An open source investigation analysing 164 documented cases reveals how cryptocurrency has been used to launder at least $350 billion globally, exposing sanctions evasion networks linked to Russia, North Korea and Iran.
Open-source intelligence and public blockchain data have helped uncover what researchers describe as a massive illicit financial ecosystem operating through cryptocurrency markets.
A new study estimates that at least $350 billion has been laundered globally through cryptocurrency between 2005 and 2025, though researchers warn the true figure is likely far higher.
The report, titled “Confronting the Illicit-Finance Hydra in Crypto Markets: Protecting Retail Investors and Disrupting Hostile Government Exploitation,” analysed 164 documented cryptocurrency money-laundering cases spanning two decades. The research relies on open source reporting, court documents and law enforcement disclosures.
According to Alexander Browder, Founder of the Global Cryptocurrency Laundering Database and author of the report, the estimate captures only a portion of the real activity.
“The database is based on open-sourced reporting of crypto laundering,” Browder said, “but many schemes have never seen the light of day.”
Browder added that the true scale of crypto-enabled money laundering is likely “many multiples” of the documented figure.
The study identifies Russia, North Korea and Iran as major state actors exploiting digital assets to bypass sanctions and generate revenue.
In Russia, the crypto exchange Garantex reportedly processed more than $100 billion in transactions, with 82 percent linked to sanctioned entities.

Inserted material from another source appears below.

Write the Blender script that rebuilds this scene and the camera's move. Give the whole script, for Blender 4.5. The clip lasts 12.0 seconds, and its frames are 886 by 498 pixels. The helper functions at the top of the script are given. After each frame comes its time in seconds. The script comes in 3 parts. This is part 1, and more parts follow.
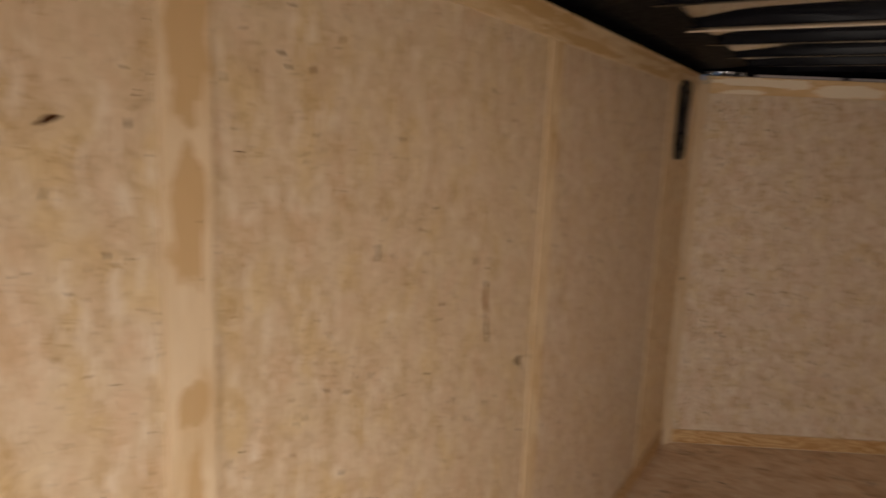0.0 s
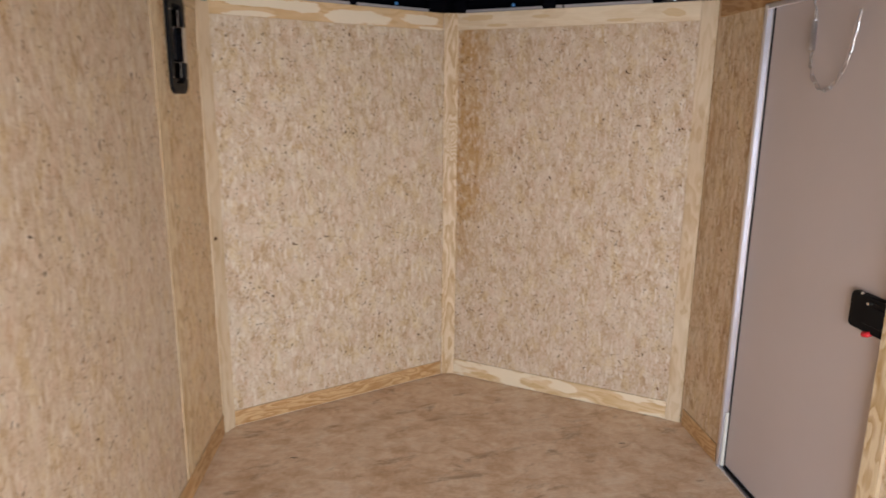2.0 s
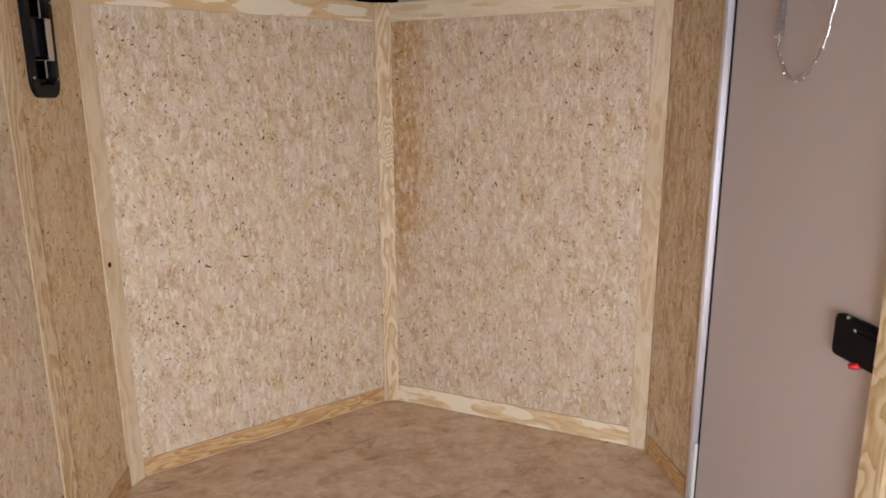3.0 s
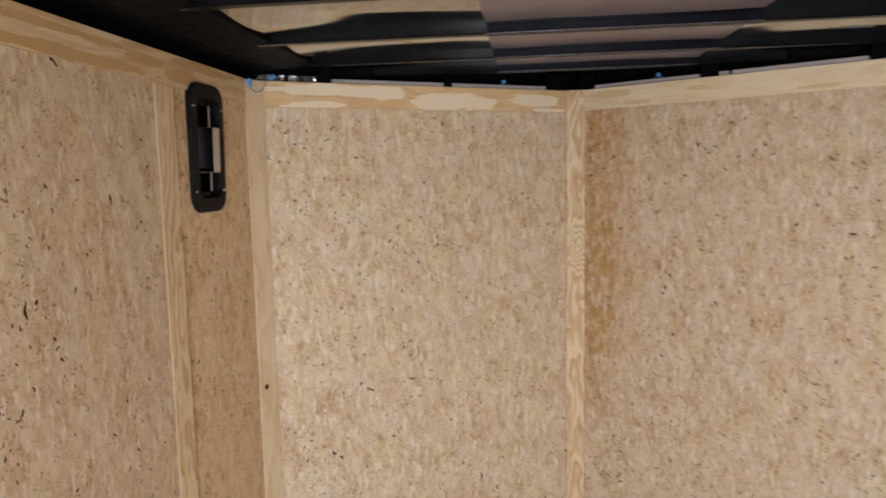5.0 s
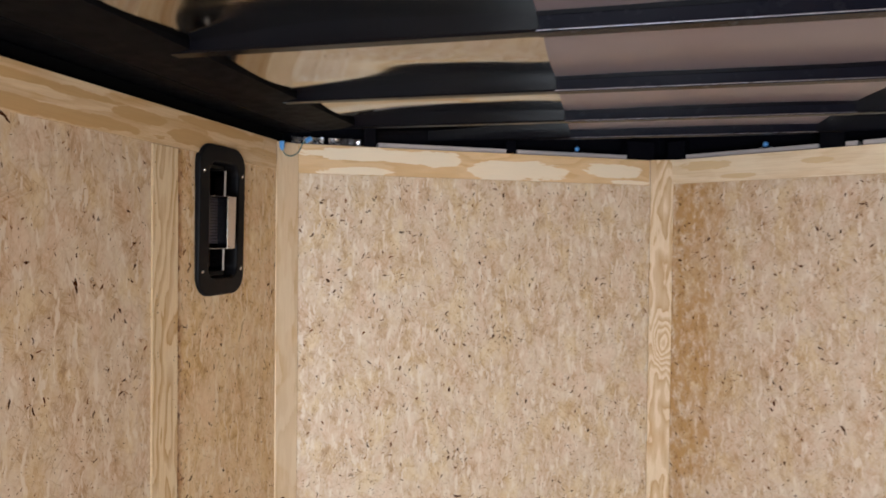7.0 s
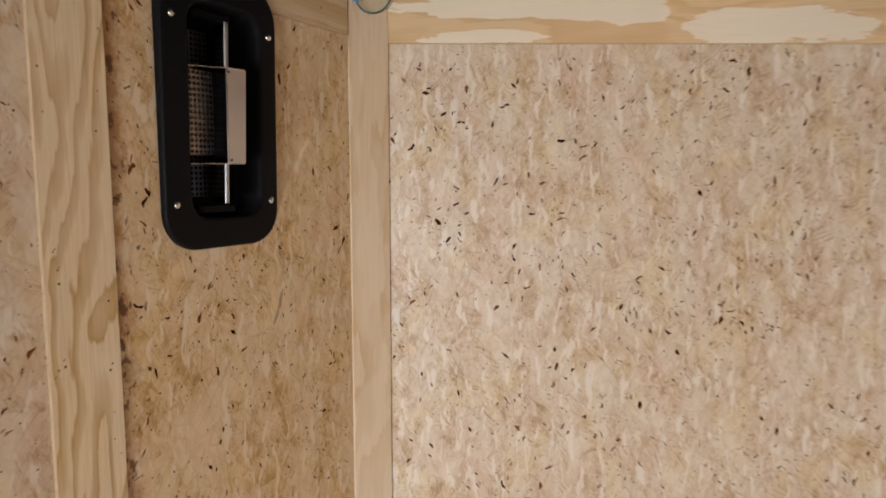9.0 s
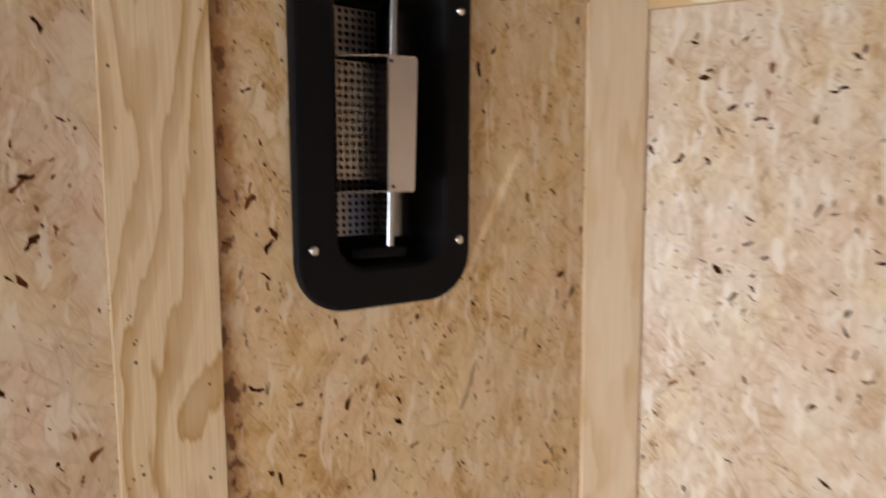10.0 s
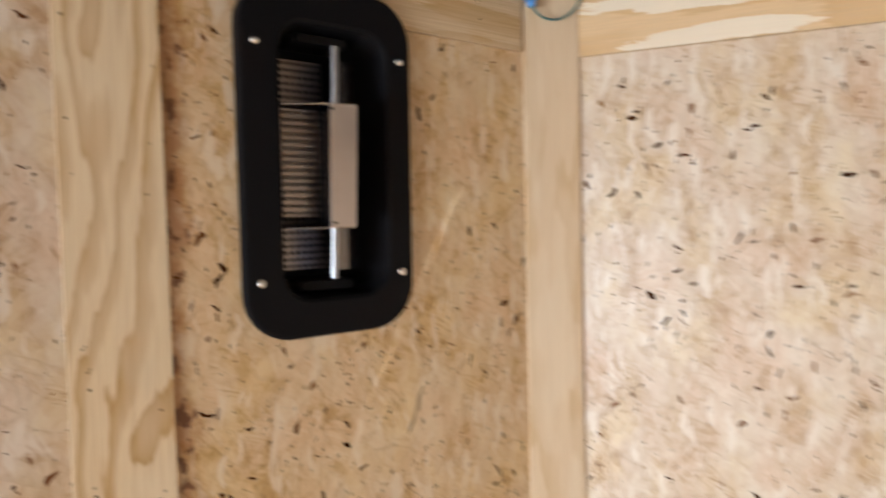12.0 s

North Korea has allegedly conducted 19 major crypto hacks worth about $4.1 billion, including a $1.5 billion Bybit breach in February 2025. Iran has also used cryptocurrency linked to oil sales, generating more than $100 million through networks tied to sanctioned individuals.
The report also highlights a significant enforcement gap: 79 percent of documented crypto laundering cases have not resulted in convictions, often due to cross-border jurisdiction challenges and obfuscation tools such as crypto mixers and privacy coins.
Researchers argue that stronger international coordination, stricter Know Your Customer (KYC) compliance and improved transaction monitoring are critical to disrupting the growing shadow economy in digital finance.